Friday, January 21, 2011
A Point in Favor of Anarcho-Libertarianism
A few months ago I debated David Friedman about the plausibility of his system anarcho-libertarian private companies providing all functions of government including law enforcement and courts. My argument against him then was that a necessary element of government is that it is unchallengeable in its basic legitimacy. I may dislike a specific result, but I do not have the option of simply exchanging my government like I would an insurance company, which is precisely what Friedman's system would do. Another of the major issues I have been discussing is that of the necessity of "de-citizenship" trials. Since citizenship is based on a social contract, it is necessary that everyone accept the social contract. The burden of proof should on every person to make the case that they accept the social contract. If there is any doubt about a person's acceptance then that person can and should be stripped of citizenship and placed outside the social contract. This could even apply to entire groups such as Jews. It recently occurred to me that, while a formal government, and particularly one operating on the principles of modern liberalism, might have some difficulty putting these principles into practice, a private insurance style government, like the one advocated for by Friedman, would be able to handle this quite effectively.
As I mentioned previously, one of the weaknesses of modern political thought is that it approaches the social contract as something given and not as something earned. In the extreme, this leads to modern liberal notions of an ever expanding field of rights in which every desire is transformed into a right. The reason for this is that if one does not have a sense that every right in the social contract given must be paid for in kind then one has no reason to not think of everything as a write and demand it, particularly when you take into account the assumption that every other faction in society is doing the same. For example, a gay rights advocate might hesitate to demand the right of homosexuals to blackmail the rest of society into not doing anything that might hurt their feelings if they knew that the price for this was that Evangelical Christians were to be given those same "rights" to ban gay speech "hurtful" to them.

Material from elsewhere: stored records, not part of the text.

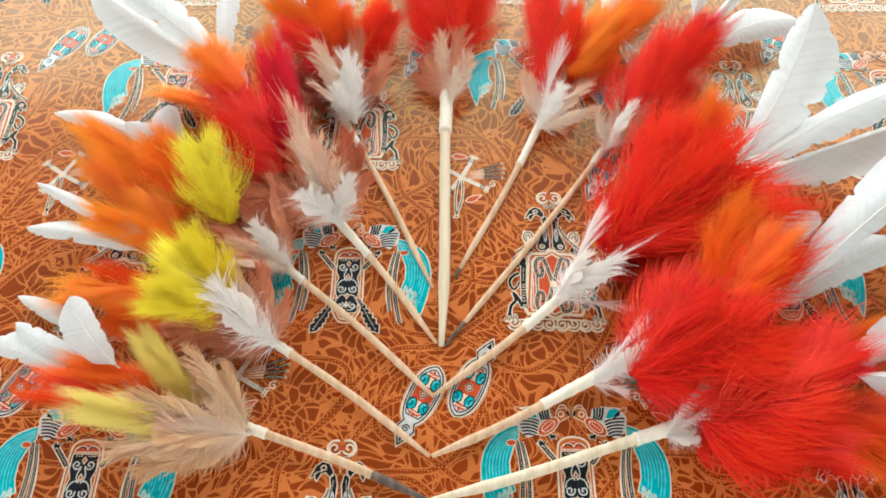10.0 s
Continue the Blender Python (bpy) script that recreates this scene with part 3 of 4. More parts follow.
def star_fan_print():
    """A cross of bound reeds with leaf drops and a bundle of four striped fingers."""
    p = Print()
    o = (-12, 2)
    at = lambda pts: [(o[0] + x, o[1] + y) for x, y in pts]
    for x, y in ((8.6, 17), (17.5, -9.6), (-9.6, -13.6), (-13, 9)):
        n = math.hypot(x, y)
        u, v = x / n, y / n
        p.line(at([(0, 0), (x, y)]), 3.2, "cream", 2)
        p.line(at([(u * 2, v * 2), (x * 0.8, y * 0.8)]), 1.3, "pale", 3)
        for k in range(3):
            c = (x - u * 1.5 * k, y - v * 1.5 * k)
            p.line(at([(c[0] - v * 1.9, c[1] + u * 1.9), (c[0] + v * 1.9, c[1] - u * 1.9)]), 0.65, "black", 4)
        for w in (-1.9, 0, 1.9):
            p.line(at(arc(x + u * 2.2 - v * w, y + v * 2.2 + u * w, 1.3, 1.3, 0, 360, 8)), 0.8, "cream", 3)
    for k in range(4):
        a, b = (3.5, 0.6 - 0.9 * k + 1.4), (33.5 - abs(k - 1.5) * 1.2, 13.6 - 4.5 * k)
        p.band(at([a, b]), 0.9, "rust", 2, 0.5)
        m, e = [(a[0] + (b[0] - a[0]) * f, a[1] + (b[1] - a[1]) * f) for f in (0.5, 0.93)]
        p.line(at([m, e]), 1.9, "black", 4)
        p.dots(at([m, e]), 0.42, "cream", 5, 1.5)
    for cx, cy, a in ((-1.6, 19.6, -6), (9.2, -19.4, 28)):
        t = radians(a)
        drop = [(cx + x * math.cos(t) - y * math.sin(t), cy + x * math.sin(t) + y * math.cos(t)) for x, y in ((-6, 0), (-3, 2.2), (1.5, 2.0), (6.6, 0), (1.5, -2.0), (-3, -2.2))]
        p.haloed(at(drop), "vermilion", 3, 0.9)
    for dx in (-7, 1.6):
        p.band(at(bez((dx * 0.3, -3), (dx + 1.5, -18), (-3.4, -34), 10)), 0.8, "black", 2, 0.7)
    p.line(at(arc(-3.4, -35.4, 1.8, 1.3, 0, 360, 8)), 0.9, "cream", 3)
    p.line(at(spiral(24, -6, 3.0, 60, 1.2)), 0.9, "cream", 3)
    return p


BIRDS = [(-0.066, 0.044), (0.085, -0.090), (-0.220, -0.096), (-0.071, 0.361), (0.237, 0.375), (-0.377, 0.354), (-0.222, 0.217), (0.077, 0.233), (0.368, 0.224), (0.527, 0.368), (0.241, 0.050)]
SHIELDS = [(-0.230, 0.366), (0.075, 0.373), (0.366, 0.369), (-0.068, 0.189), (0.079, 0.058), (0.368, 0.072), (0.241, 0.195), (-0.060, -0.130), (0.252, -0.127), (-0.366, 0.193), (-0.228, 0.046)]
BEADS = [(0.004, -0.031), (-0.308, 0.274), (-0.289, -0.035), (0.302, 0.294), (0.446, 0.440), (0.140, 0.154), (-0.002, 0.273)]
FANS = [(0.026, 0.136), (-0.279, 0.134), (0.336, 0.138), (-0.121, -0.024)]
TURNED_FANS = [(0.435, 0.294), (-0.155, 0.281), (0.140, 0.287)]
# the print repeats every 0.305 m all over the cloth
for spots, ax, ay in ((BIRDS, -0.066, 0.044), (BIRDS, 0.080, 0.230), (SHIELDS, 0.079, 0.058), (SHIELDS, -0.066, 0.190), (BEADS, 0.004, -0.031), (BEADS, 0.140, 0.148), (FANS, 0.026, 0.136), (TURNED_FANS, 0.140, 0.287)):
    for i in range(-3, 4):
        for j in range(-3, 3):
            q = (ax + 0.305 * i, ay + 0.315 * j)
            if -0.9 < q[0] < 0.9 and -0.6 < q[1] < 0.52 and all(math.hypot(q[0] - a, q[1] - b) > 0.09 for a, b in spots):
                spots.append(q)
for name, draw, spots, size, side in (("bird_print", twin_bird_print, BIRDS, 1.04, 1), ("shield_print", shield_print, SHIELDS, 1.0, 1), ("bead_print", bead_print, BEADS, 1.0, 1), ("fan_print", star_fan_print, FANS, 1.0, 1), ("fan_print", star_fan_print, TURNED_FANS, 1.0, -1)):
    design = draw()
    for x, y in spots:
        design.lay(name, x, y, radians(random.uniform(-0.8, 0.8)), size, cloth, side)


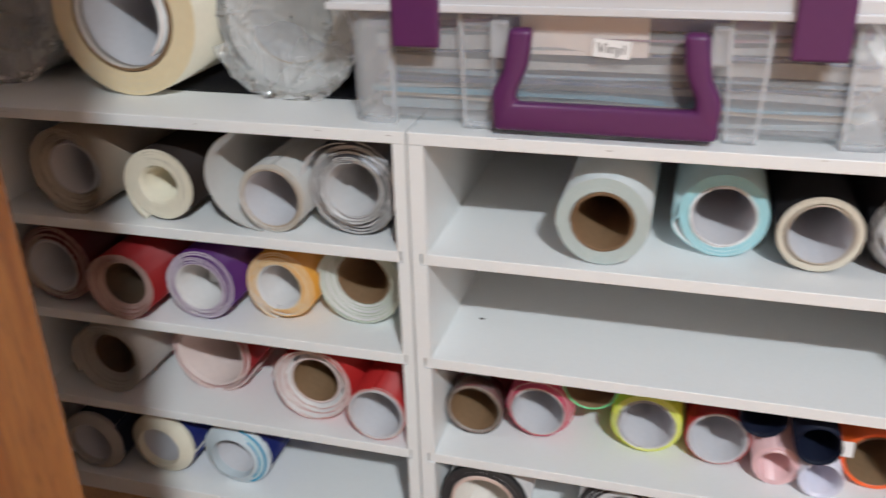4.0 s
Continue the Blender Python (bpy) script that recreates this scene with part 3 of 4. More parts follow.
insert_card(t, 0.024, 0.032, 0.040, 4, LINER, 12)
roll(-0.122, ZB, 0.026, 0.0308, 0.0188, ORANGE_Y, "amber vinyl roll with cream backing", LINER, AMBER_E, None, 6, 0.004, 0.0018, start=4.5, flare=0.002, line=0.86)
roll(-0.0562, ZB, 0.044, 0.0366, 0.0205, PALEG, "pale green vinyl roll on a brown core", LINER, PALEG_E, CORE, 8, -0.010, 0.0020, line=0.75)
roll(-0.290, ZC, 0.022, 0.0355, 0.0178, SMOKE, "smoky clear film roll on a dark brown core", SMOKE, SMOKE_E, CORE_DARK_SHADED, 7, -0.013, 0.0022, gap=0.0012, line=0.6)
roll(-0.203, ZC, 0.038, 0.0385, 0.0310, RED, "wide loose red vinyl roll with pink backing", PINK_PALE, PINK_PALE, None, 6, 0.003, 0.0024, start=5.6, flare=0.003, line=0.93)
roll(-0.0985, ZC, 0.026, 0.0348, 0.0205, REDB, "loose bright red vinyl roll on a brown core", LINER, PINK_PALE, [CORE, PINK_PALE], 6, -0.008, 0.0026, gap=0.0030, line=0.92)
roll(-0.0378, ZC, 0.005, 0.0255, 0.0212, REDB, "bright red vinyl roll with white lining", LINER, PINK_PALE, CORE_WHITE, 3, 0.001, 0.0010, line=0.75)


def end_cone(t, r0, r1, depth, material):
    """Tightly wound end pushed out towards its core, tapering like a cone."""
    bm, seg = bmesh.new(), 48
    prof2 = [(r0, -depth), (r0 + 0.0006, -depth - 0.0004), (r1 - 0.0006, -0.0010), (r1, 0.0), (r1, 0.003), (r0, 0.003)]
    rings = [[bm.verts.new((r * math.cos(2 * math.pi * k / seg), y, r * math.sin(2 * math.pi * k / seg))) for k in range(seg)] for r, y in prof2]
    for i in range(len(prof2)):
        p, q = rings[i], rings[(i + 1) % len(prof2)]
        for k in range(seg):
            bm.faces.new((p[k], p[(k + 1) % seg], q[(k + 1) % seg], q[k]))
    bmesh.ops.recalc_face_normals(bm, faces=bm.faces)
    part("wound_end", bm, material, t, "tapered wound end")


t = roll(-0.322, ZD, 0.009, 0.0310, 0.0210, NAVY, "navy vinyl roll with a grey tapered end", LINER, LINER, CORE_WHITE, 4, line=0.95)
end_cone(t, 0.0212, 0.0306, 0.0055, SMOKE)
t = roll(-0.256, ZD, 0.020, 0.0320, 0.0200, ROYAL, "royal blue vinyl roll with a cream tapered end", CREAM, CREAM, [CORE_WHITE, CREAM_E], 6, 0.001, 0.0004, line=0.97)
end_cone(t, 0.0202, 0.0316, 0.0070, CREAM)
t = roll(-0.181, ZD, 0.022, 0.0330, 0.0200, ROYAL, "royal blue vinyl roll with sky blue layers", SKYB, SKYB, CORE_WHITE, 6, 0.001, 0.0010, line=0.95)
end_cone(t, 0.0202, 0.0325, 0.0080, SKYB)
loose_sheet(t, 0, 0, 0.0300, 0.0300, -66, 76, 0.02, CYAN, CYAN, -0.0036, 0.0030)
loose_sheet(t, 0, 0, 0.0266, 0.0266, -54, 60, 0.02, TEAL_E, TEAL_E, -0.0052, 0.0014)
loose_sheet(t, 0, 0, 0.0250, 0.0250, -48, 52, 0.02, CYAN, CYAN, -0.0064, 0.0018)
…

Yes everyone might have the right to life, liberty and property in some sort of theoretical moral sense, but the only way they could ever actualize those rights is if they were under the jurisdiction of some sort of government with a social contract, demanding that the government protect those rights. The price that must be paid for these rights is staggering. It means giving the government the right to kill you, imprison you and confiscate your property as long as it can claim that it is acting to protect the rights of the members of society at large.
There is a clear advantage in making every person earn their way into the social contract, mainly that it keeps everyone honest. It would make it that cheating the social contract would actually require some effort. One would actually have to watch one's thoughts and actions to make sure they complied with the spirit of the social contract. Also formalizing the social contract would stop it from turning into a magic goodie bag with which to demand anything. Modern liberal thought, by definition is incapable of this and even libertarian thought would require some arguing for.
Abolish all traditional public government and leave everyone to sign up for a private insurance style government and the problem is instantly solved. Every person would have to convince their prospective company that they are not a liability and can be trusted to live by the agreed upon social contract. Since the bureaucrats would also be members of the same company they would be conscious of the need to not let just anyone in, but only one who would actually benefit the other members. Keep in mind that any downgrade in the company will cause members to defect in mass to another company waiting to offer a better deal. The established companies could easily come to a recognition of each other, limiting the need for warfare. What we would be left with is a two-tiered system. On the top would be those with memberships in one of the companies and then there would be everyone else, who can be shot, enslaved or imprisoned at will. The fact that these people are unable to negotiate a deal with anyone would suggest that they are either too irrational or too dangerous to be trusted and best eliminated for the benefit of those with company membership.
Not that I support anarcho-libertarianism, but this seems to be a strong point in its favor worth taking into consideration.